The good that remains in us — the parts that can still be used, not entirely lost or damaged — we build new things with them, on them, as a foundation. Somehow it makes for a sturdy whole, this reappropriation of remnants with history emblazoned on their surfaces, proclaiming how they are truly able to withstand anything. We need bits and pieces of invincibility to bless our breaking of new ground. We could never really build “from scratch”, doing so entails new equipment, imported materials, a completely different timetable.
For us, we have to evaluate our ruins first. Ask the questions, repeatedly, in search of answers, better ways to build: What caused the fall? Was it avoidable, if only we opted for durability instead of aesthetics? Weren’t we protected enough from the elements, all that we couldn’t foresee? Or did we simply erect very prematurely, and so crashed after only a few blows?
We search for evidences of foul play in this disarray, non-quality labor or a scheming contractor, but we find nothing of the sort. The blame is entirely on us.
We ask next: what can still be used? We search for pieces of metal, beautiful shards of glass, tiles that came out unscathed. All of these will make for a good story someday, mementos from the past to be used as centerpieces, having a charm surpassing that of brand new silver or porcelain jars. It’s laughable how time can trivialize loss, how such is the fate of everyone who grieves.

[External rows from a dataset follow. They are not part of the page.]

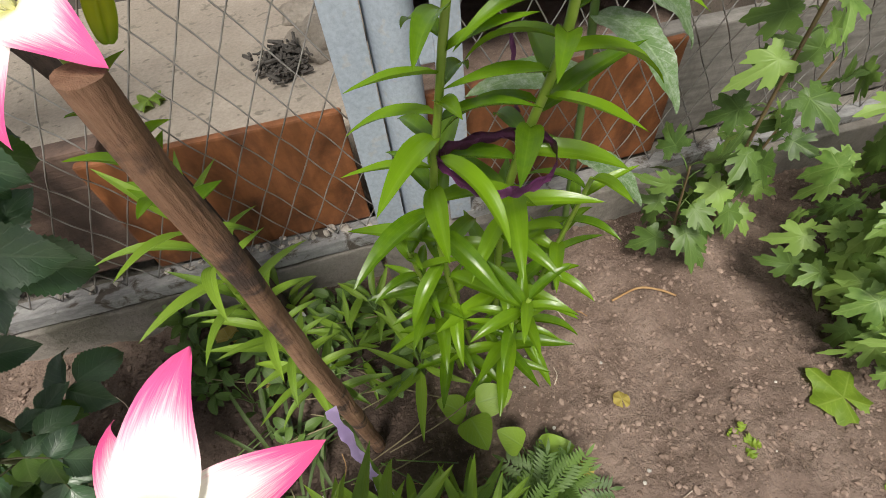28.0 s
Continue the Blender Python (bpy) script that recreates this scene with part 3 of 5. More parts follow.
P_BUD = petal_material("lily_bud", (0.24, 0.38, 0.02), (0.43, 0.53, 0.012), (0.58, 0.60, 0.015), (0.0, 0.35, 0.5, 1.0), 0.0, rough=0.35, streak=0.08, bump=0.08)
P_PALEBUD = petal_material("pale_lily_bud", (0.46, 0.50, 0.18), (0.62, 0.60, 0.30), (0.60, 0.50, 0.24), (0.0, 0.4, 0.5, 1.0), 0.0, rough=0.4, streak=0.2)
ANTHER = surface("dark_anther", (0.035, 0.012, 0.01), (0.08, 0.03, 0.02), 80, 0.8, 0.0)
FILAMENT = surface("pale_filament", (0.78, 0.78, 0.50), (0.88, 0.88, 0.70), 60, 0.5, 0.0)


def sheet_mesh(name, material, L, W, profile, nu=10, nv=2, rise=0.0, curl=0.6, fold=0.25, wave=0.0, waves=3.0, cup=0.0, teeth=0, tooth=0.0, slant=0.0):
    """A leaf or petal along +y with its face to +z: width by profile(u), bent down by curl, folded or cupped across."""
    verts, uvs, faces = [], [], []
    y = z = 0.0
    for i in range(nu + 1):
        u = i / nu
        a = rise - curl * u
        if i:
            y += math.cos(a) * L / nu
            z += math.sin(a) * L / nu
        w = W / 2 * profile(u)
        if teeth:
            w *= 1 + tooth * (0.5 - (u * teeth) % 1.0)
        for j in range(-nv, nv + 1):
            v = j / nv
            off = fold * abs(v) * w + cup * (v * v) * w + wave * abs(v) ** 2 * math.sin(waves * 2 * math.pi * u + (1.3 if v > 0 else 0)) * W
            verts.append((v * w, y - math.sin(a) * off + slant * abs(v) * w, z + math.cos(a) * off))
            uvs.append((u, 0.5 + v / 2))
    k = 2 * nv + 1
    for i in range(nu):
        for j in range(2 * nv):
            faces.append((i * k + j, i * k + j + 1, (i + 1) * k + j + 1, (i + 1) * k + j))
    me = bpy.data.meshes.new(name)
    me.from_pydata(verts, [], faces)
    layer = me.uv_layers.new(name="UVMap")
    layer.data.foreach_set("uv", [c for l in me.loops for c in uvs[l.vertex_index]])
    me.polygons.foreach_set("use_smooth", [True] * len(me.polygons))
    me.materials.append(material)
    return me


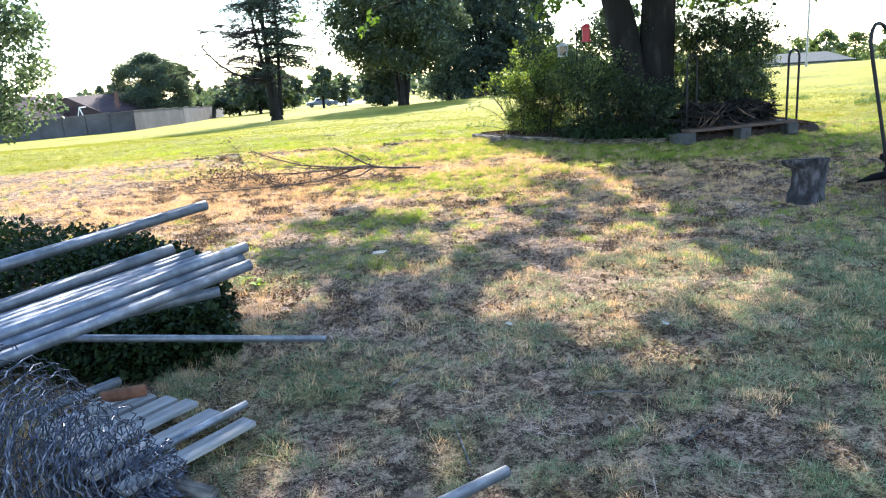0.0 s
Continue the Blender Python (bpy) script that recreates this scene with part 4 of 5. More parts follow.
# ---- fallen branch ----
def fallen_branch():
    ob = thing("fallen_branch", "fallen bare branch with forked limbs on dry grass", "branch", (-0.3, 11.05, 0))
    o = ob.location
    tips = []

    def arm(pts, r0, r1):
        p = [Vector(q) - o for q in pts]
        part("limb", Shape().tube(p, [0.60 * (r0 + (r1 - r0) * i / (len(p) - 1)) for i in range(len(p))], 8, True, 0.06), DEADWOOD, ob, "", True)
        tips.append(p)

    arm([(-0.26, 11.02, 0.04), (-0.61, 10.62, 0.11), (-0.86, 10.36, 0.17), (-1.1, 10.33, 0.20), (-1.58, 10.36, 0.17), (-1.85, 10.42, 0.15), (-2.61, 10.75, 0.12), (-3.6, 10.95, 0.08), (-4.3, 11.3, 0.05)], 0.030, 0.006)
    arm([(-0.86, 10.36, 0.17), (-1.0, 10.29, 0.24), (-1.2, 10.23, 0.37), (-1.42, 10.17, 0.50)], 0.024, 0.013)
    arm([(-1.0, 10.34, 0.19), (-1.4, 10.36, 0.20), (-1.9, 10.38, 0.26), (-2.3, 10.40, 0.38), (-2.60, 10.41, 0.51)], 0.024, 0.011)
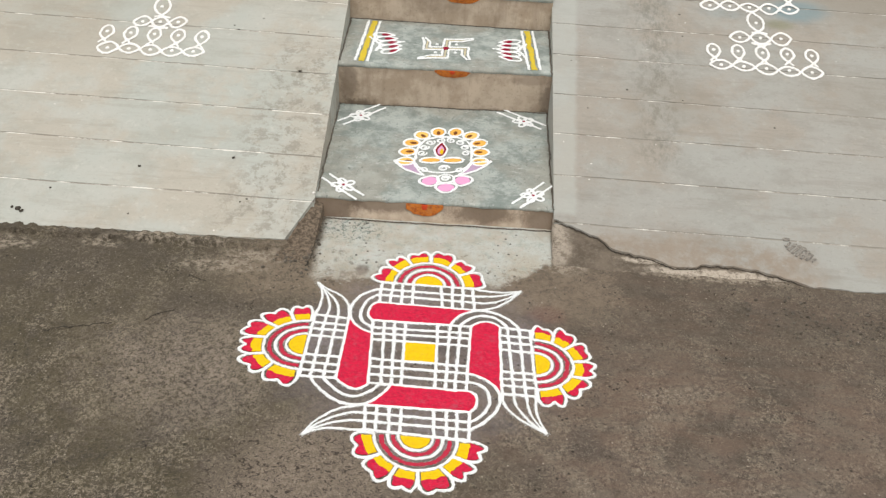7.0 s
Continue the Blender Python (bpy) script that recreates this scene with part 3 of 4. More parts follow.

When the time comes to close down some road to work laboriously all hours of the day on some new showpiece, we know better than to rush. We ask for safety certifications, proof that the ground we are on is suitable to our purpose. We endure the persistent hammering of things into place, the sawing off of parts that aren’t needed anymore. It takes months, years, but what is that short period of waiting when we get a stronger edifice in return, this one truly built to last?